Search the data for the word "part" and copy every line where it occurs.

> MATERIAL

— START —

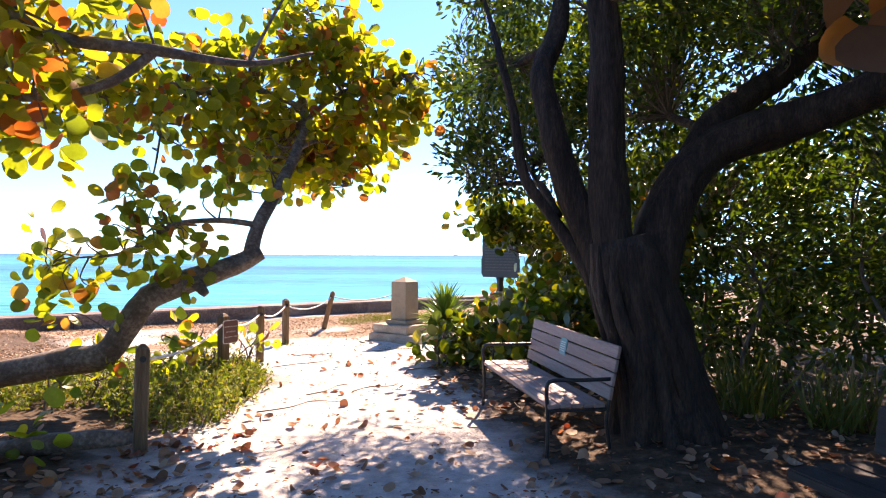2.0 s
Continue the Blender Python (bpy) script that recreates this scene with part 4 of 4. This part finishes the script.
for pts in ([(-1.25, 10.555), (-0.95, 10.758), (-0.6, 11.029), (-0.45, 11.502)], [(-0.6, 8.796), (-0.4, 8.999), (-0.28, 9.269), (-0.15, 9.337)], [(-0.1, 8.931), (0.1, 9.134), (0.35, 9.202), (0.45, 9.405)],
            [(-0.05, 11.908), (0.3, 11.976), (0.7, 12.111), (0.9, 12.077)], [(-1.0, 8.052), (-0.7, 8.187), (-0.5, 8.457), (-0.2, 8.39)], [(0.6, 10.149), (0.75, 10.284), (0.9, 10.352), (1.05, 10.555)],
            [(-1.1, 11.638), (-0.9, 11.773), (-0.6, 11.773), (-0.5, 11.908)], [(0.2, 14.141), (0.6, 14.344), (1.0, 14.378), (1.4, 14.276)]):
    stick(pts, 0.0065)
V, F = tube([(-0.5, 0.1, 0.02), (-0.2, 0, 0.09), (0.15, 0.02, 0.12), (0.45, 0.1, 0.10)], [0.07, 0.075, 0.07, 0.05], 10, 0.25)
log = raw("log", V, F, BARK_PALE, None, "", True)
log.location = (-2.15, 6.597, height(-2.15, 6.597))
tagged(log, "short grey fallen log among dead leaves", "log")


def stone(at, r, seed):
    bm = bmesh.new()
    bmesh.ops.create_icosphere(bm, subdivisions=2, radius=r)
    for v in bm.verts:
        v.co = v.co * (1 + 0.35 * noise.noise(v.co * (1.4 / r) + Vector((seed, 0, 0))))
        v.co.z *= 0.6
    ob = part("stone", bm, PEBBLE)
    ob.location = (*at, height(*at) + r * 0.15)
    tagged(ob, "small rough coral stone on the ground", "stone", "stones by the seawall")


for k in range(34):
    stone((rs.uniform(1.3, 4.2), rs.uniform(13.9, 17.1)), rs.uniform(0.02, 0.055), k)
for k, (x, y) in enumerate(((-0.05, 12.788), (0.02, 13.058), (-0.08, 12.957), (0.25, 12.598), (0.1, 12.686), (1.5, 12.652), (-1.6, 14.006), (-2.2, 14.615), (-3.0, 15.426))):
    stone((x, y), rs.uniform(0.03, 0.06), 50 + k)
stone((3.5, 20.2), 0.24, 90)


# far ships on the horizon
def ship(at, size):
    e = thing("ship", at, "distant dark ship on the horizon", "ship", "ships on the horizon")
    bm = block((size, size * 0.16, size * 0.09), pose(0, 0, size * 0.04), size * 0.01)
    for v in bm.verts:
        if v.co.z < size * 0.02:
            v.co.x *= 0.86
    part("hull", bm, HULL, e)
    part("superstructure", block((size * 0.14, size * 0.12, size * 0.16), pose(-size * 0.34, 0, size * 0.16), size * 0.01), HULL, e)
    part("mast", block((size * 0.02, size * 0.02, size * 0.14), pose(size * 0.1, 0, size * 0.15), 0), HULL, e)


for x, y, z in ((-768, 3900, 20), (507, 3900, 34), (1020, 3900, 40), (1740, 3800, 29)):
    ship((x, y, -0.75), z)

— END —

> EXPECTED OUTPUT
Continue the Blender Python (bpy) script that recreates this scene with part 4 of 4. This part finishes the script.
    ob = part("stone", bm, PEBBLE)
    part("hull", bm, HULL, e)
    part("superstructure", block((size * 0.14, size * 0.12, size * 0.16), pose(-size * 0.34, 0, size * 0.16), size * 0.01), HULL, e)
    part("mast", block((size * 0.02, size * 0.02, size * 0.14), pose(size * 0.1, 0, size * 0.15), 0), HULL, e)